[Exercise requirements]: Extract exactly the run of lines starting at the line that holds "Continue the Blender" and ending at the line that holds "Geo().path([pts[k], pts[k] +", both included.

[Data excerpt]:

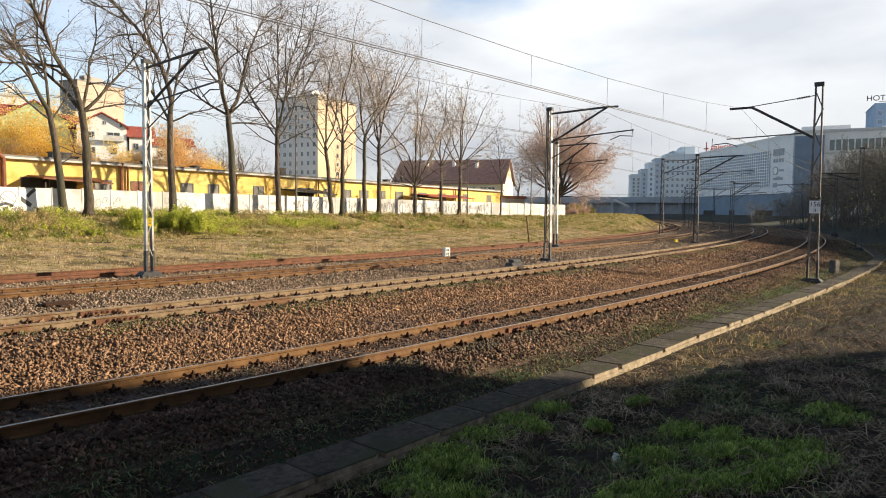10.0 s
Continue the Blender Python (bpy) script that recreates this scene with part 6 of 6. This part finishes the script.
for i, (x, y, h, w) in enumerate(wall_base):
    rg = random.Random(i)
    z = ground_z(x, y)
    g = Geo().sweep([[(math.cos(a) * w * k * rg.uniform(0.7, 1.2), math.sin(a) * w * 0.7 * k * rg.uniform(0.7, 1.2), zz) for a in [j * PI / 3 for j in range(6)]] for k, zz in ((0.9, -0.02), (1, h * 0.5), (0.5, h * 1.4))])
    small("pale_stone", "pale stone lying in the grass", "stone", (x, y, z), g, "sheet_white" if i in (0, 3) else "concrete", rg.uniform(0, 3))


for i, (q, d) in enumerate(((0.4, -11.5), (-6.0, -11.0), (5.0, -10.5))):
    b = fence(q, d)
    rg = random.Random(60 + i)
    br_ = thing("fallen_branch", "dead grey fallen branch lying at the foot of the bank", "branch", m=Matrix.Translation((b.x, b.y, ground_z(b.x, b.y))))
    pts = [Vector((k * 0.22, rg.uniform(-0.1, 0.1), 0.04 + rg.uniform(0, 0.08))) for k in range(7)]
    part("stick", Geo().path(pts, 0.025, 5), M["bark"], br_)
    for k in (2, 3, 5):
        part("twig", Geo().path([pts[k], pts[k] + Vector((rg.uniform(-0.2, 0.3), rg.uniform(-0.3, 0.3), 0.15)), pts[k] + Vector((rg.uniform(-0.3, 0.5), rg.uniform(-0.5, 0.5), 0.2))], 0.012, 4), M["bark"], br_)


# ---- ballast stones: loose rubble, uncountable ----
def scatter_stones(name, label, material, bands, seed):
    rng = np.random.default_rng(seed)
    base = np.array([(1, 0.1, -0.25), (-0.5, 0.85, -0.3), (-0.45, -0.9, -0.25), (0.05, 0.05, 0.9)], float) * 1.6
    tris = np.array([(0, 1, 3), (1, 2, 3), (2, 0, 3), (2, 1, 0)])
    allv = []
    prof_r = np.array([p[0] for p in PROFILE])
    prof_z = np.array([p[1] for p in PROFILE])
    for r0, r1, p0, p1, count, size in bands:
        r = rng.uniform(r0, r1, count)
        ph = np.radians(rng.uniform(p0, p1, count))
        c = np.stack([CX + r * np.cos(ph), CY + r * np.sin(ph), np.interp(r, prof_r, prof_z)], 1)
        s = size * rng.uniform(0.55, 1.35, (count, 1)) * rng.uniform(0.55, 1.1, (count, 3)) * np.array([1.05, 1.0, 0.62])
        v = base[None] * (1 + rng.uniform(-0.3, 0.25, (count, 4, 3))) + rng.uniform(-0.25, 0.25, (count, 4, 3))
        v = v * s[:, None, :]
        q = rng.normal(size=(count, 4))
        q /= np.linalg.norm(q, axis=1)[:, None]
        w, x, y, z = q.T
        R = np.stack([1 - 2 * (y * y + z * z), 2 * (x * y - z * w), 2 * (x * z + y * w), 2 * (x * y + z * w), 1 - 2 * (x * x + z * z), 2 * (y * z - x * w),
                      2 * (x * z - y * w), 2 * (y * z + x * w), 1 - 2 * (x * x + y * y)], 1).reshape(-1, 3, 3)
        v = np.einsum("nij,nkj->nki", R, v)
        c[:, 2] += rng.uniform(-0.3, 0.75, count) * size
        allv.append((v + c[:, None, :]).reshape(-1, 3))
    v = np.concatenate(allv)
    n = len(v) // 4
    f = (tris[None] + 4 * np.arange(n)[:, None, None]).reshape(-1, 3)
    me = bpy.data.meshes.new(name)
    me.vertices.add(len(v))
    me.vertices.foreach_set("co", v.ravel())
    me.loops.add(f.size)
    me.loops.foreach_set("vertex_index", f.ravel())
    me.polygons.add(len(f))
    me.polygons.foreach_set("loop_start", np.arange(0, f.size, 3))
    me.materials.append(M[material])
    me.update(calc_edges=True)
    me.validate()
    return tagged(new(name, me), label, "ballast", kind="stuff")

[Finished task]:
Continue the Blender Python (bpy) script that recreates this scene with part 6 of 6. This part finishes the script.
for i, (x, y, h, w) in enumerate(wall_base):
    rg = random.Random(i)
    z = ground_z(x, y)
    g = Geo().sweep([[(math.cos(a) * w * k * rg.uniform(0.7, 1.2), math.sin(a) * w * 0.7 * k * rg.uniform(0.7, 1.2), zz) for a in [j * PI / 3 for j in range(6)]] for k, zz in ((0.9, -0.02), (1, h * 0.5), (0.5, h * 1.4))])
    small("pale_stone", "pale stone lying in the grass", "stone", (x, y, z), g, "sheet_white" if i in (0, 3) else "concrete", rg.uniform(0, 3))


for i, (q, d) in enumerate(((0.4, -11.5), (-6.0, -11.0), (5.0, -10.5))):
    b = fence(q, d)
    rg = random.Random(60 + i)
    br_ = thing("fallen_branch", "dead grey fallen branch lying at the foot of the bank", "branch", m=Matrix.Translation((b.x, b.y, ground_z(b.x, b.y))))
    pts = [Vector((k * 0.22, rg.uniform(-0.1, 0.1), 0.04 + rg.uniform(0, 0.08))) for k in range(7)]
    part("stick", Geo().path(pts, 0.025, 5), M["bark"], br_)
    for k in (2, 3, 5):
        part("twig", Geo().path([pts[k], pts[k] + Vector((rg.uniform(-0.2, 0.3), rg.uniform(-0.3, 0.3), 0.15)), pts[k] + Vector((rg.uniform(-0.3, 0.5), rg.uniform(-0.5, 0.5), 0.2))], 0.012, 4), M["bark"], br_)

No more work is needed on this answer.